The short answer is yes, nominee directors can be held liable for the company’s actions or inactions under certain circumstances. Even though they may not have a direct interest in the company’s operations, nominee directors still have a fiduciary responsibility and can be held accountable for breaches of duty. Below are the primary conditions under which nominee directors can face liability:

  1. Failure to Fulfill Legal Obligations: Nominee directors must ensure that the company complies with all applicable laws, such as tax, employment, and environmental regulations. If the company fails to comply and the director has neglected their duties, they may be held personally liable.
  2. Fraudulent or Illegal Acts: If a nominee director becomes involved in illegal or fraudulent activities, they can be held criminally liable. Even if they are only acting as a figurehead and have no direct involvement in the wrongdoing, if they are found to have been complicit or failed to take reasonable steps to prevent it, they can face legal consequences.
  3. Negligence: Directors must act with due care and diligence. If a nominee director is negligent in fulfilling their duties—for example, by failing to attend board meetings or making uninformed decisions—they could be personally liable for any resulting harm to the company or its stakeholders.
  4. Breach of Fiduciary Duties: Like all directors, nominee directors owe fiduciary duties to the company and its shareholders. If a nominee director acts in their own interests rather than in the best interests of the company, they could be liable for any damages caused by their breach of these duties.
  5. Wrongful Trading: In some jurisdictions, directors can be held personally liable for debts incurred by the company if they continue to trade when they know or should know that the company is insolvent. This can apply to nominee directors if they are aware or should have been aware of the company’s financial situation but failed to take action to protect creditors.
  6. Failure to Properly Monitor the Company’s Activities: While nominee directors may not be involved in the day-to-day operations, they are still expected to monitor the company’s activities and be aware of its financial status. If they fail to properly oversee the company and allow for mismanagement or non-compliance, they can be held liable.

The Role of Indemnity and Insurance

To protect themselves, many nominee directors seek indemnity or directors’ and officers’ (D&O) insurance. This insurance typically covers legal costs and liabilities arising from actions taken in the course of performing their duties as a director. However, there are important limitations to this coverage:

  • Indemnity Provisions: Companies may provide indemnity to their directors, which can cover legal costs or liabilities arising from their actions. However, this protection often does not extend to cases of fraud, dishonesty, or willful misconduct.
  • D&O Insurance: While D&O insurance can help protect directors from personal liability in the event of a lawsuit, it may not cover all types of claims, such as those involving breaches of fiduciary duties or fraudulent behavior.

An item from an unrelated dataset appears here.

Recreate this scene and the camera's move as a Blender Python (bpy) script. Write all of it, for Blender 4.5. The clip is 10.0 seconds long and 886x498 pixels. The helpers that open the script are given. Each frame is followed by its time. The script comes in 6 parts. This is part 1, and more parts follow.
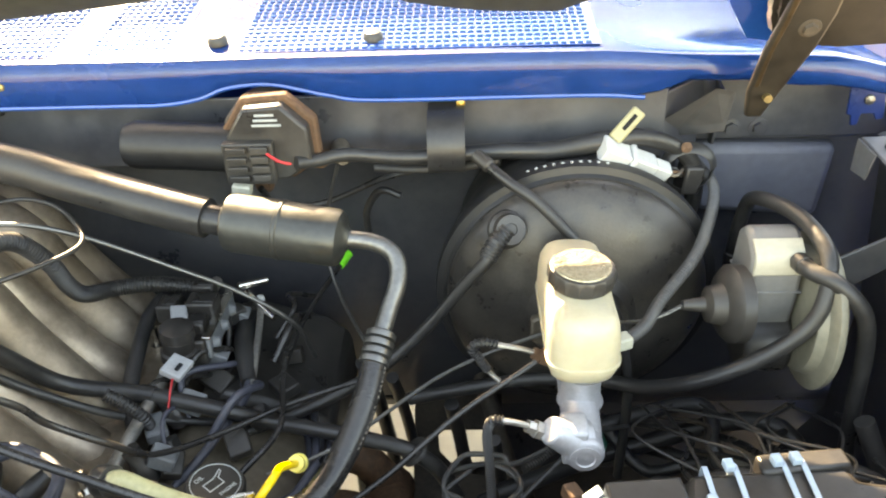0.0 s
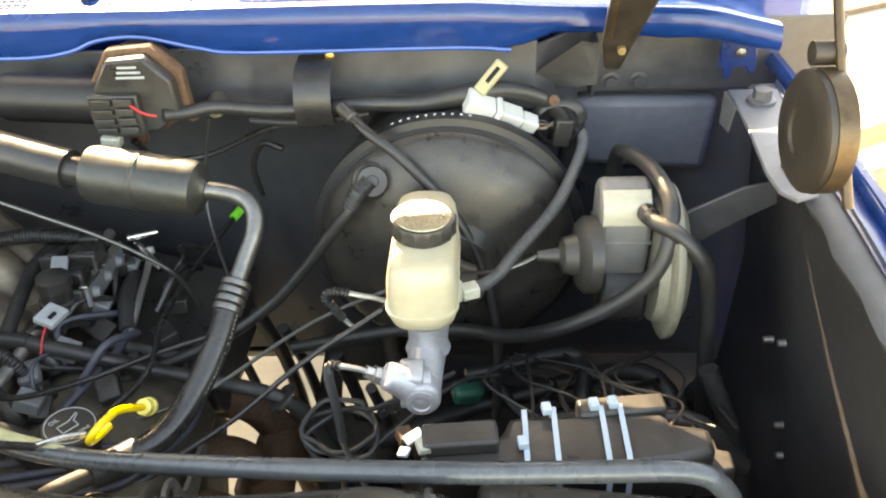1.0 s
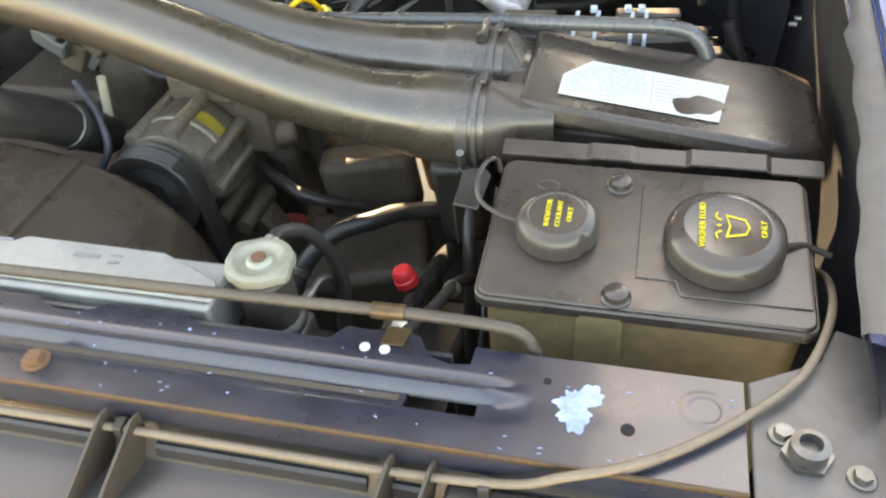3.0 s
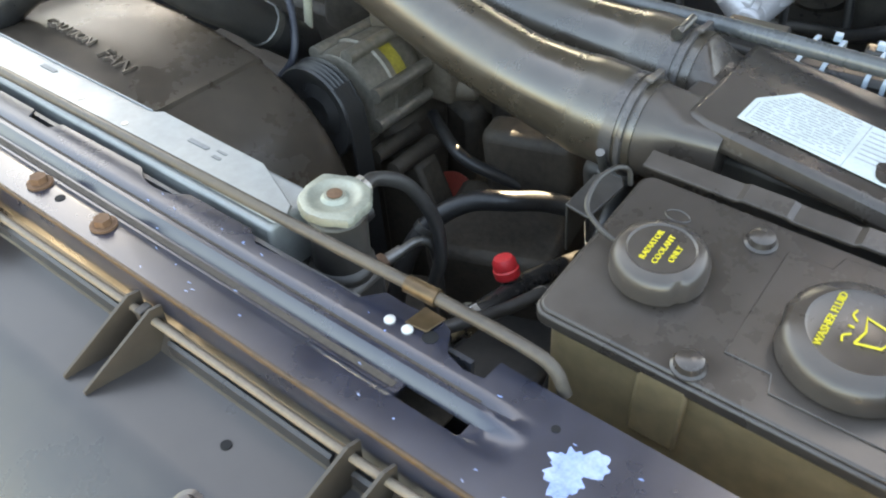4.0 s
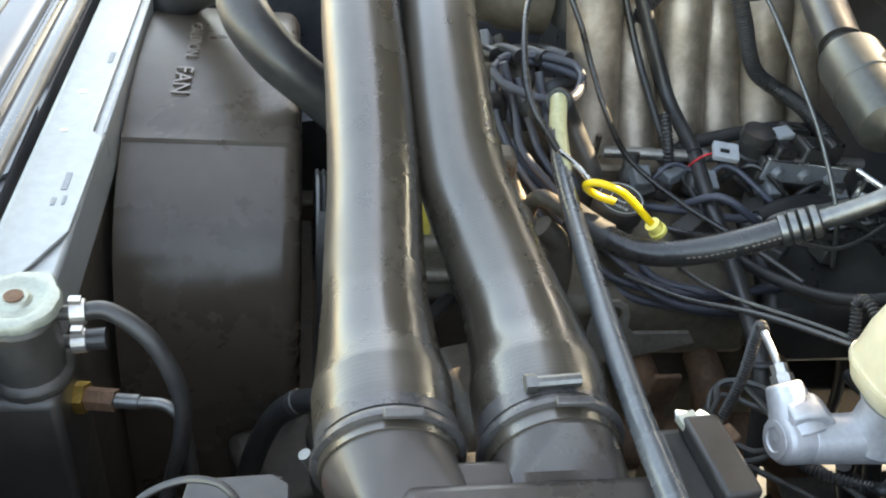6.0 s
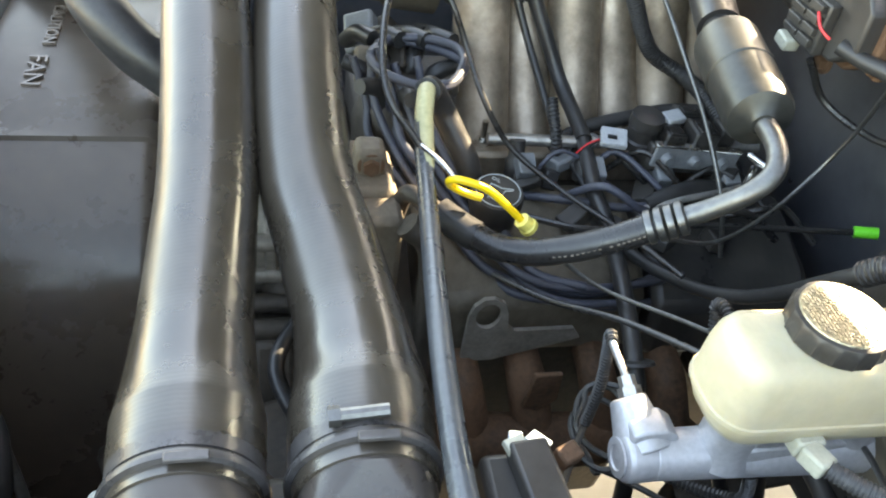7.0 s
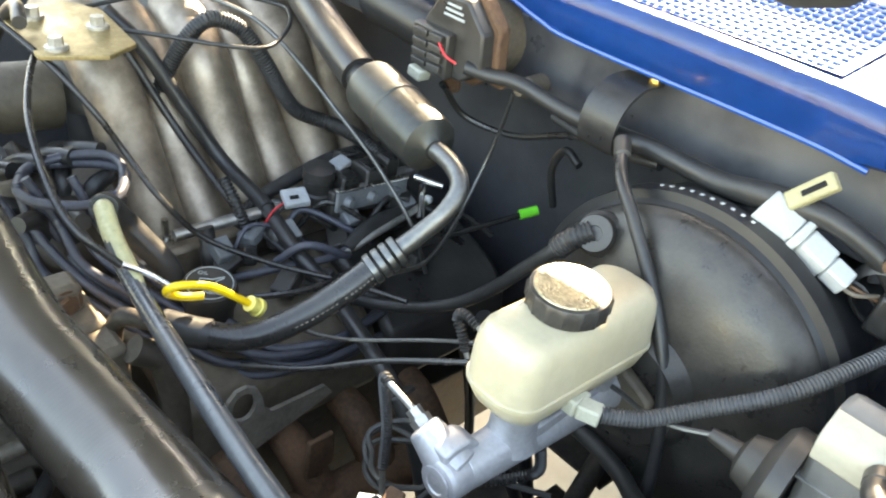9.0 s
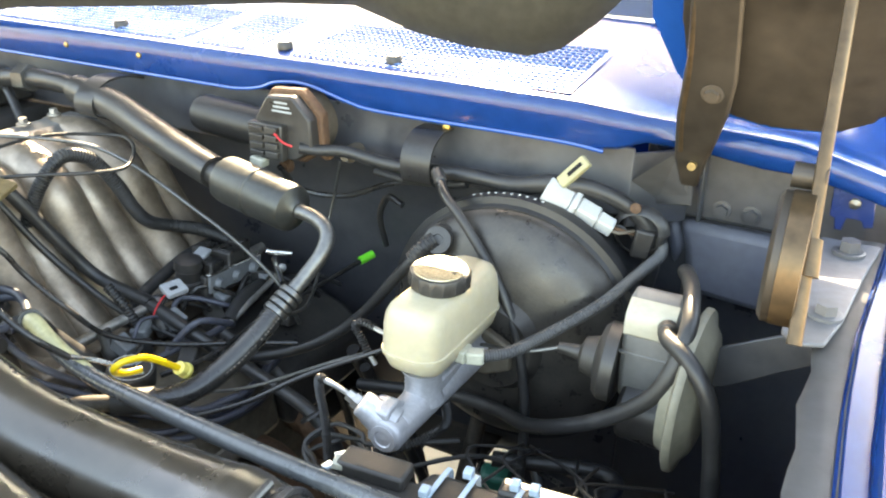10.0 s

Best Practices for Nominee Directors

Nominee directors can take steps to minimize their exposure to legal liability. Some best practices include:

  1. Seek Legal and Financial Advice: Nominee directors should ensure they have access to legal and financial advisors who can help them understand their responsibilities and the company’s financial situation.
  2. Maintain Independence: Although nominee directors act on behalf of another party, they should maintain a degree of independence in decision-making to ensure they fulfill their legal duties and avoid conflicts of interest.
  3. Document Decisions: It is crucial for nominee directors to document all decisions made and the rationale behind them. This helps demonstrate that they have exercised due diligence in fulfilling their responsibilities.
  4. Attend Meetings and Stay Informed: Even though nominee directors may not be involved in the day-to-day operations, they should attend board meetings and stay informed about the company’s financial health and operational activities.
  5. Perform Regular Due Diligence: Nominee directors should conduct regular due diligence to ensure the company is complying with all legal and financial obligations. This includes reviewing the company’s financial reports and ensuring that it is in good standing with regulatory bodies.

Conclusion

Nominee directors, while not typically involved in the day-to-day operations of the company, have significant legal responsibilities and can be held personally liable for their actions and decisions. Their duties as directors are no less important than those of any other director, and failure to fulfill these obligations can result in legal consequences. It is essential for nominee directors to fully understand their legal responsibilities, actively participate in governance, and take steps to protect themselves through insurance or indemnity agreements. In the end, acting in good faith, with diligence and care, will help nominee directors mitigate the risks associated with their role and ensure that they comply with their legal duties.

By understanding their legal obligations and taking the necessary precautions, nominee directors can navigate their responsibilities and avoid being held personally liable for the company’s actions.